Since then, First Nations police forces across Canada have signalled that they will try to leverage that ruling into better deals for their own communities. In February, the Federal Court of Canada upheld the tribunal findings, saying the government’s arguments for judicial review were not persuasive.
“The Tribunal rejects the argument that the [FNIPP] is only a funding or contribution program and that the Canadian government does not have an obligation to fully fund Aboriginal policing,” Federal Court Justice Jocelyne Gagné wrote.
She said she viewed the tribunal’s logic as “coherent and rational.”
The FNIPP provides funding on fixed-term contracts. When those contracts end, Indigenous police services have to renegotiate funding with Ottawa, and they can face financial uncertainty until they do.
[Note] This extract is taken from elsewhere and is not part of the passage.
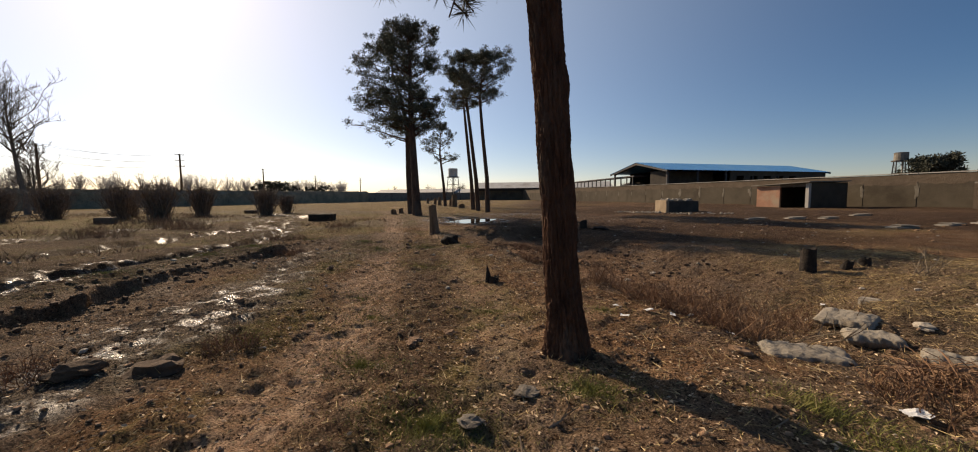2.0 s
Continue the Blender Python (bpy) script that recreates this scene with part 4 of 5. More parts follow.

One such impasse arose this spring among three First Nations police forces in Ontario. They have been without government funding since April 1.
“Our communities are going to be put in a safety and security crisis,” Chief Kai Liu of the Treaty Three Police Service, one of the three affected forces, said in an interview this week. He said that unless his Northern Ontario service can negotiate a financial lifeline by June it will run out of money to pay its officers.
Public Safety Canada is continuing to negotiate with the three police forces, according to departmental spokesperson Tim Warmington.
“The Government of Canada is committed to working in collaboration with First Nation police services to ensure funding continues to flow,” he said in an e-mail to The Globe.
He noted that the federal government has announced hundreds of millions of dollars in extra funding for First Nations policing in recent years.
“The Government of Canada is committed to bringing forward legislation that recognizes police services as essential services,” he added.